- Geraldine Peroni and Robert Altman
- Born: July 5, 1953 New York, New York
- Died: August 3, 2004 (aged 51) New York, New York
- Occupation: film editor

= Geraldine Peroni =

American film editor

Geraldine "Geri" Peroni (July 5, 1953 – August 3, 2004) was an American film editor who was best known for working with Robert Altman. She received a nomination for the Academy Award for Best Film Editing for her work on Altman's 1992 film, The Player.

==Life and career==
Peroni was born in Manhattan, New York City and grew up in the borough of Queens. Her collaboration with Altman extended over eight films. Altman said of Peroni "I trusted her totally with everything, I was planning on using her in the next film. She and I saw very much the same way — we just read each other so well."

She was nominated for an Academy Award for Best Film Editing, the BAFTA Award for Best Editing, and the American Cinema Editors Eddie for her work on The Player (1992). In his obituary, Tony Sloman discussed this film's editing:

The Player is a marvellous example of collaborative editing, Peroni matching Altman's tone with exactitude. Early on, a cut from a zoom-in to the gun in Humphrey Bogart's hand on a postcard sent to Tim Robbins is perfectly successively matched with what appears to be a black frame, in which a reveal shows that it's an open drawer in which the postcard has been placed. Another felicitous sequence is the one in the Pasadena police station, where the Robbins character is arraigned as Lyle Lovett swats a fly and Whoopi Goldberg and her associates ridicule Robbins with laughter. This is beautifully edited; well-shot, too, but the rhythm is built in the cutting.

Peroni's work on Short Cuts (1993) has been discussed by Krin Gabbard, who wrote, "Altman has invited his audiences to provide connections among scenes that float loosely about each other at the same time that he has benefited from the intelligent choices made by the film's editor Geraldine Peroni."

Peroni was found dead at her home in 2004. Her death was ruled a suicide by the New York coroner, a fact reportedly disputed by her family. She was in the midst of editing Brokeback Mountain. Dylan Tichenor completed Peroni's work; he later said, "I learned to edit from her, when she was Robert Altman's editor and I was her apprentice on The Player, and I worked with her for five years. While she was cutting Brokeback Mountain, she died rather suddenly, tragically. The first month was really difficult, seeing the work she'd done, all her selections and knowing her thinking behind it. Soon, it got to be cathartic and good to spend this time with her- I found myself thinking about her all the time through this process and it was a gift to me in that way." Tichenor and Peroni were nominated for numerous editing awards for Brokeback Mountain, including the BAFTA Award and the American Cinema Editors Eddie.

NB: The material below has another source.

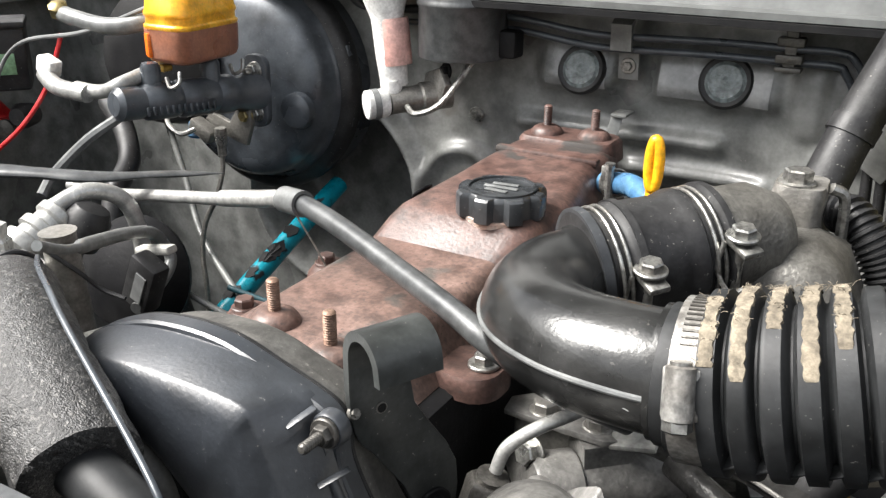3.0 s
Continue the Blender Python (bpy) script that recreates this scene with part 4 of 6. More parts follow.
# ---- brake servo, master cylinder and reservoir ----
BC = Vector((-0.566, 0.80, 1.048))
bs_ = thing("brake_servo", (-0.522, 0.80, 0.93), "large satin black round brake servo", "brake servo")
part("drum", lathe([(0.10, -0.06), (0.112, -0.055), (0.1125, -0.02), (0.110, -0.004), (0.1035, 0.004), (0.1015, 0.0065), (0.1000, 0.0155), (0.0975, 0.0235), (0.092, 0.0300), (0.080, 0.0345), (0.060, 0.0375), (0.040, 0.039), (0.012, 0.0395)], BC, (0.03, -1, 0.02), 72), BOOST, bs_, "", 50)
part("clamped_rim", lathe([(0.112, -0.020), (0.118, -0.018), (0.1195, -0.012), (0.1185, -0.004), (0.114, 0.0005), (0.1065, 0.003), (0.105, -0.004)], BC, (0.03, -1, 0.02), 72), RUBBER, bs_, "black clamped rim")
part("boss", lathe([(0.0185, -0.004), (0.0175, 0.004), (0.0150, 0.006), (0.004, 0.0062)], (-0.482, 0.757, 1.034), (0.05, -1, 0.02), 28), BOOST, bs_)
for k in range(10):
    a = radians(20 + 36 * k)
    part("crimp", block(BC + Vector((0.1165 * math.cos(a), 0.012, 0.1165 * math.sin(a))), (0.012, 0.010, 0.004), Matrix.Rotation(-a + math.pi / 2, 3, "Y"), 0.001, 1), BOOST, bs_)
part("vacuum_pipe", tube([(-0.44, 0.775, 1.19), (-0.425, 0.772, 1.15), (-0.412, 0.79, 1.135), (-0.36, 0.815, 1.135)], 0.004, 10), RUBBER, bs_)

mc = thing("master_cylinder", (-0.535, 0.66, 1.03), "black cast brake master cylinder", "brake cylinder")
MA = Vector((-0.548, 0.592, 1.063)) - Vector((-0.520, 0.745, 1.052))
part("flange", prism(round_rect(0.030, 0.072, 0.012), (-0.521, 0.748, 1.052), (0.03, -1, 0.02), 0.008, bevel=0.0015), BOOST, mc)
part("barrel", lathe([(0.019, 0.0), (0.019, 0.02), (0.0165, 0.03), (0.0185, 0.036), (0.0185, 0.05), (0.016, 0.054), (0.0175, 0.06), (0.0175, 0.09), (0.0155, 0.094), (0.0170, 0.10), (0.0170, 0.125), (0.014, 0.13), (0.015, 0.135), (0.015, 0.152), (0.010, 0.156)], (-0.520, 0.745, 1.052), MA, 28), BOOST, mc)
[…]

The Wire episode "Back Burners" was dedicated to her memory. The credits of Brokeback Mountain also read "In Loving Memory of Geraldine Peroni".

==Filmography==
The director(s) of each film are listed in parentheses.
- 1990: Iron & Silk (Shirley Sun).
- 1990: Vincent & Theo (Altman; with Françoise Coispeau). Peroni's first film with Altman as editor. Altman was working in France and wanted an additional, English speaking editor. He had met Peroni when she was an assistant on O.C. and Stiggs.
- 1991: Johnny Suede (Tom DiCillo). This was the first film that DiCillo directed.
- 1992: The Player (Altman). Peroni was nominated for an Academy Award for her second film with Altman, this time as the sole editor.
- 1992: Thank God I'm a Lesbian (Dominique Cardona and Laurie Colbert)
- 1993: Short Cuts (Altman)
- 1993: Prêt-à-Porter (Altman)
- 1994: Thick Lips Thin Lips (Paul Lee)
- 1996: Kansas City (Altman)
- 1996: Michael (Nora Ephron)
- 1998: The Gingerbread Man (Altman)
- 1999: Cradle Will Rock (Tim Robbins). Robbins is also an actor who played parts in Altman's films The Player, Short Cuts, and Prêt-à-Porter.
- 1999: Jesus' Son (Alison Maclean)
- 2000: The Girl (Sande Zeig)
- 2000: Dr. T and the Women (Altman)
- 2001: The Safety of Objects (Rose Troche)
- 2002–2003: The Wire (TV)
- 2003: The Company (Altman)
- 2005: Brokeback Mountain (Ang Lee). Peroni died while editing, which was completed by Dylan Tichenor. The two editors were nominated for the BAFTA Award for Best Editing and for an American Cinema Editors Eddie Award.